━━ Collected material ━━
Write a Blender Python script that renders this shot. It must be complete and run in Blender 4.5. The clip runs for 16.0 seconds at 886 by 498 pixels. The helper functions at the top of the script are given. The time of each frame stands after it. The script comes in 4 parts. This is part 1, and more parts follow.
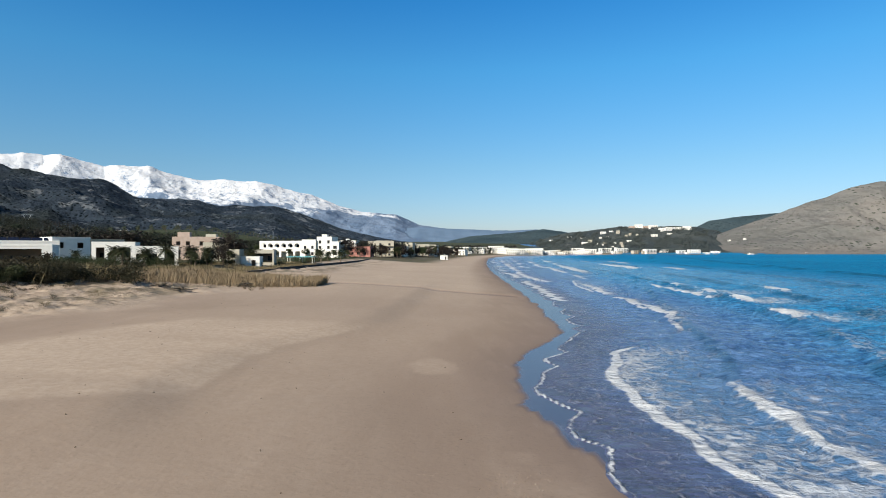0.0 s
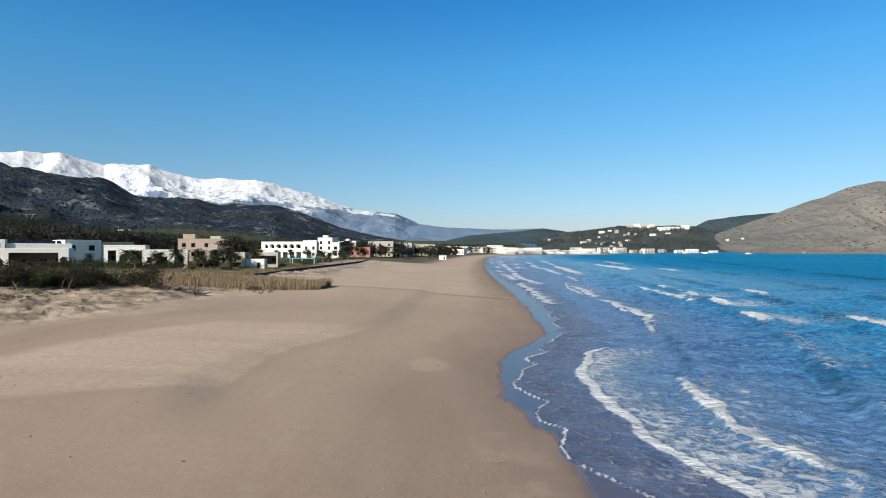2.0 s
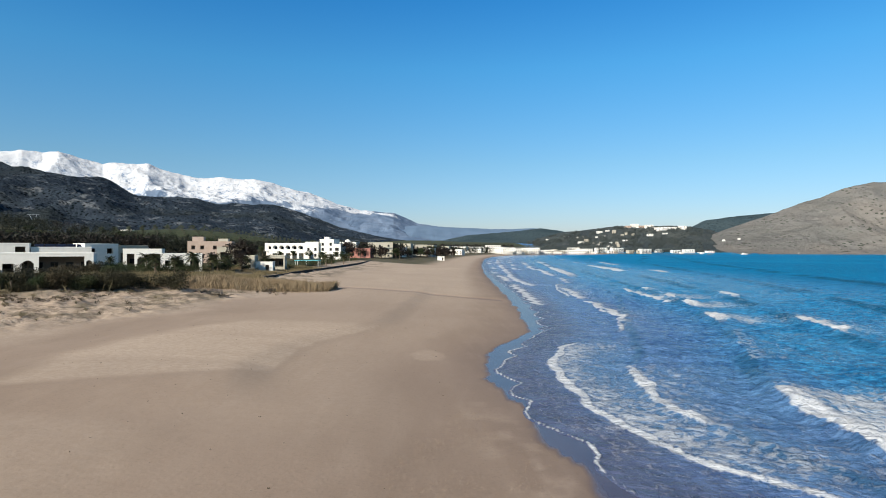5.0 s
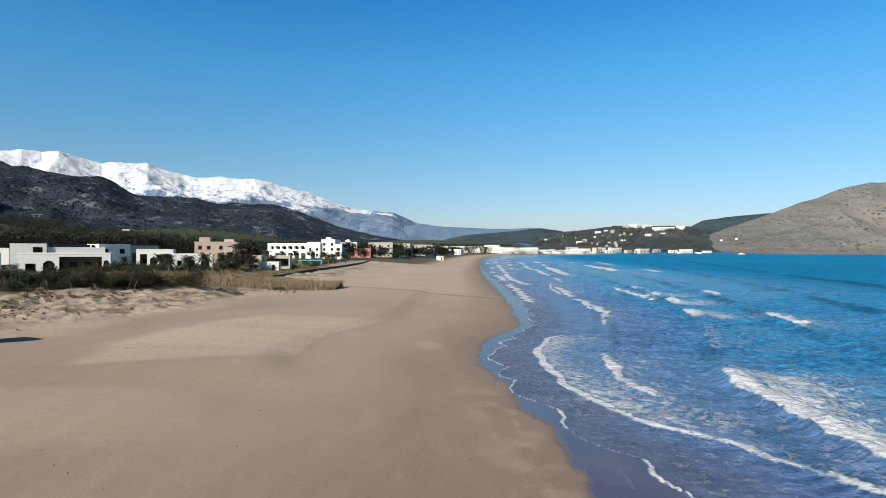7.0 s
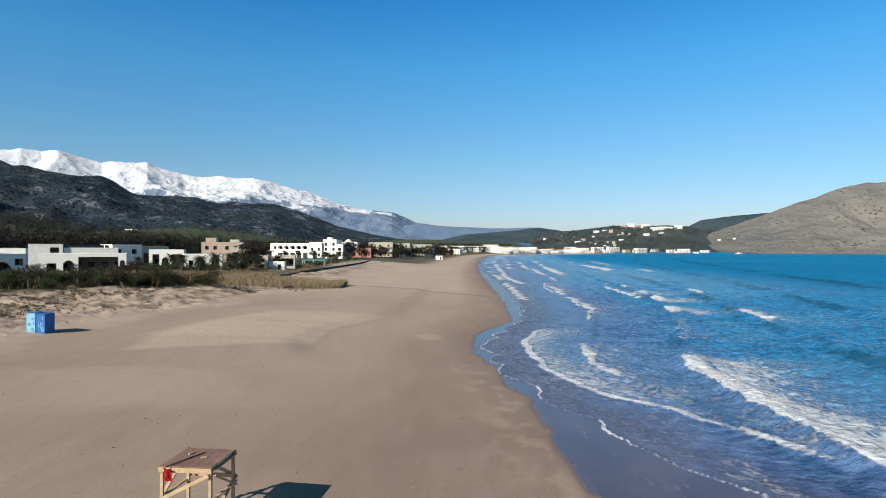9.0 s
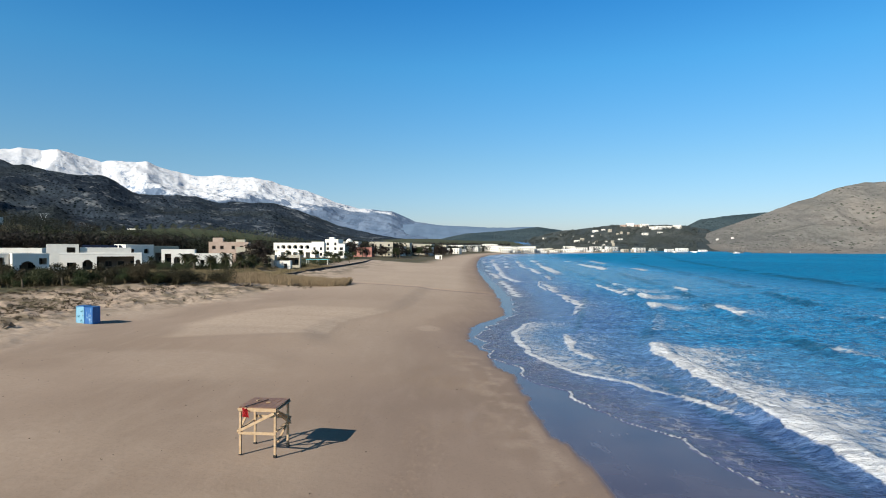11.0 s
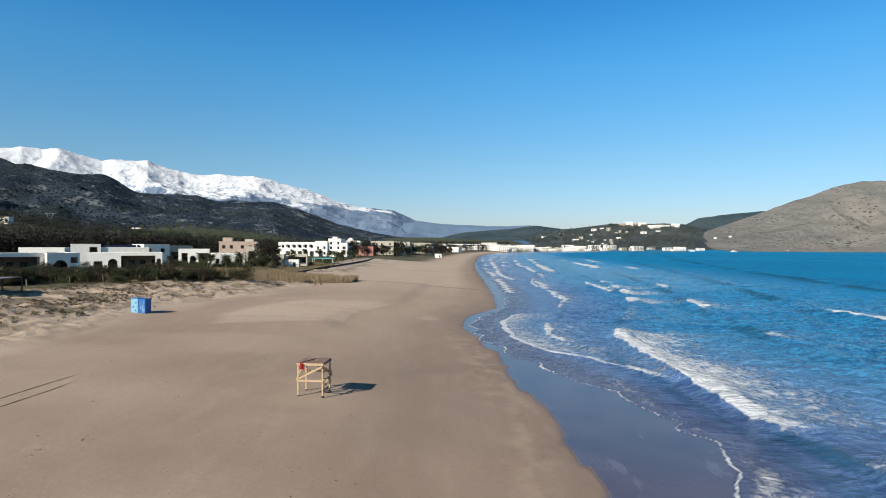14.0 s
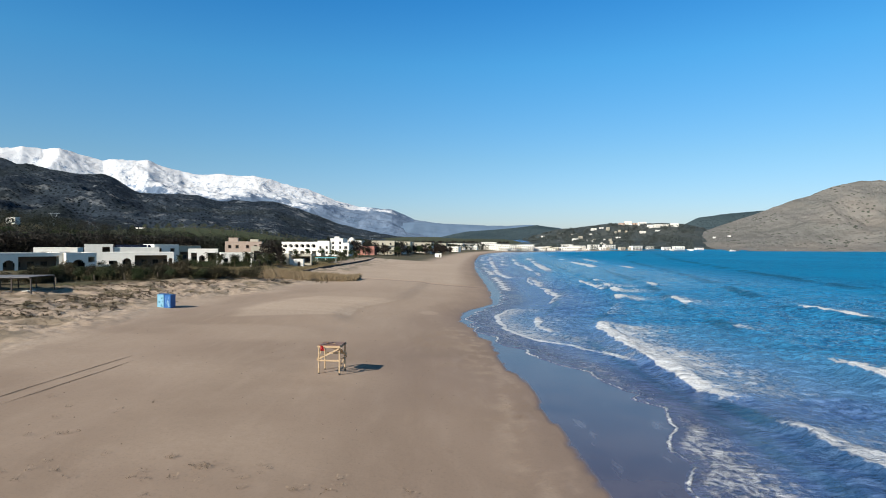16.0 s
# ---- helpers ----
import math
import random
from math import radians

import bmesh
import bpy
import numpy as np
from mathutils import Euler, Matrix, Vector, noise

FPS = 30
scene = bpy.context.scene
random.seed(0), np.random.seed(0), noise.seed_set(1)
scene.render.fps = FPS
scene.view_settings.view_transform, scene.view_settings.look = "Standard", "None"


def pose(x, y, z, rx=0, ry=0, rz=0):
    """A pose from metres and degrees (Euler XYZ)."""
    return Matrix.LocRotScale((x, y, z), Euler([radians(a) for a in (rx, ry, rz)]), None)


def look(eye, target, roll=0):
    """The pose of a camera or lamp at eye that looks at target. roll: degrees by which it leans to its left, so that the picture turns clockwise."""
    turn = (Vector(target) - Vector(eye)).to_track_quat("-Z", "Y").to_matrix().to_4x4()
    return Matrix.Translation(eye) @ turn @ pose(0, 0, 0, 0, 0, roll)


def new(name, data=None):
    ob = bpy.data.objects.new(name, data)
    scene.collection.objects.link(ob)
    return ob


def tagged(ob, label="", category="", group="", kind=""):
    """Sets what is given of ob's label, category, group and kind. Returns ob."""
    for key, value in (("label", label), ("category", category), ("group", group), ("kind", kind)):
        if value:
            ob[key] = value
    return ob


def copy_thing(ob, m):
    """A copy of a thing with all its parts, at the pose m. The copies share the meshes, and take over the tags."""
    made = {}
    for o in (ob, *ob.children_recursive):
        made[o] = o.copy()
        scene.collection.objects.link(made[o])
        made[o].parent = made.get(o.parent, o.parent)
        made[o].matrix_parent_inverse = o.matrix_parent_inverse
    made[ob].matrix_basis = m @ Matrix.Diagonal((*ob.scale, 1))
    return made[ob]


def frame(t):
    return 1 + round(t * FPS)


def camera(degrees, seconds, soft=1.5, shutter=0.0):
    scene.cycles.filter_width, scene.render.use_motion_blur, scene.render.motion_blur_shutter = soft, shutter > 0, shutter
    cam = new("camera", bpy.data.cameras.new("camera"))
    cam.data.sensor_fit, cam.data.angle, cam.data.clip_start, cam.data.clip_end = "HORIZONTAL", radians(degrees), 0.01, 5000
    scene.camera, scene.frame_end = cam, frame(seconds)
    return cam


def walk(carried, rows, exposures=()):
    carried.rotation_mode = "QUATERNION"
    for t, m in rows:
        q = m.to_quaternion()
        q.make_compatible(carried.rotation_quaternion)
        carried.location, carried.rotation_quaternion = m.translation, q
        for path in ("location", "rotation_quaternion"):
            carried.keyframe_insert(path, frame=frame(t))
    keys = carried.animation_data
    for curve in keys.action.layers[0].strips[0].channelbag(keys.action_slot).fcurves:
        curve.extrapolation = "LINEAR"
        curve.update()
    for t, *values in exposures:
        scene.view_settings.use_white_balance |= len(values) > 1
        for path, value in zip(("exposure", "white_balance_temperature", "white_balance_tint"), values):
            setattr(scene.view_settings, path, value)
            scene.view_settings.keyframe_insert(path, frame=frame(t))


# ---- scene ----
━━━
- [Task prompt]: Output the section opening with the line that has "made[ob].matrix_basis = m" and closing with the line that has "carried.location, carried.rotation_quaternion = m.translation, q". Keep both end lines and leave out the rest.

- [Response to the exercise]:
    made[ob].matrix_basis = m @ Matrix.Diagonal((*ob.scale, 1))
    return made[ob]


def frame(t):
    return 1 + round(t * FPS)


def camera(degrees, seconds, soft=1.5, shutter=0.0):
    scene.cycles.filter_width, scene.render.use_motion_blur, scene.render.motion_blur_shutter = soft, shutter > 0, shutter
    cam = new("camera", bpy.data.cameras.new("camera"))
    cam.data.sensor_fit, cam.data.angle, cam.data.clip_start, cam.data.clip_end = "HORIZONTAL", radians(degrees), 0.01, 5000
    scene.camera, scene.frame_end = cam, frame(seconds)
    return cam


def walk(carried, rows, exposures=()):
    carried.rotation_mode = "QUATERNION"
    for t, m in rows:
        q = m.to_quaternion()
        q.make_compatible(carried.rotation_quaternion)
        carried.location, carried.rotation_quaternion = m.translation, q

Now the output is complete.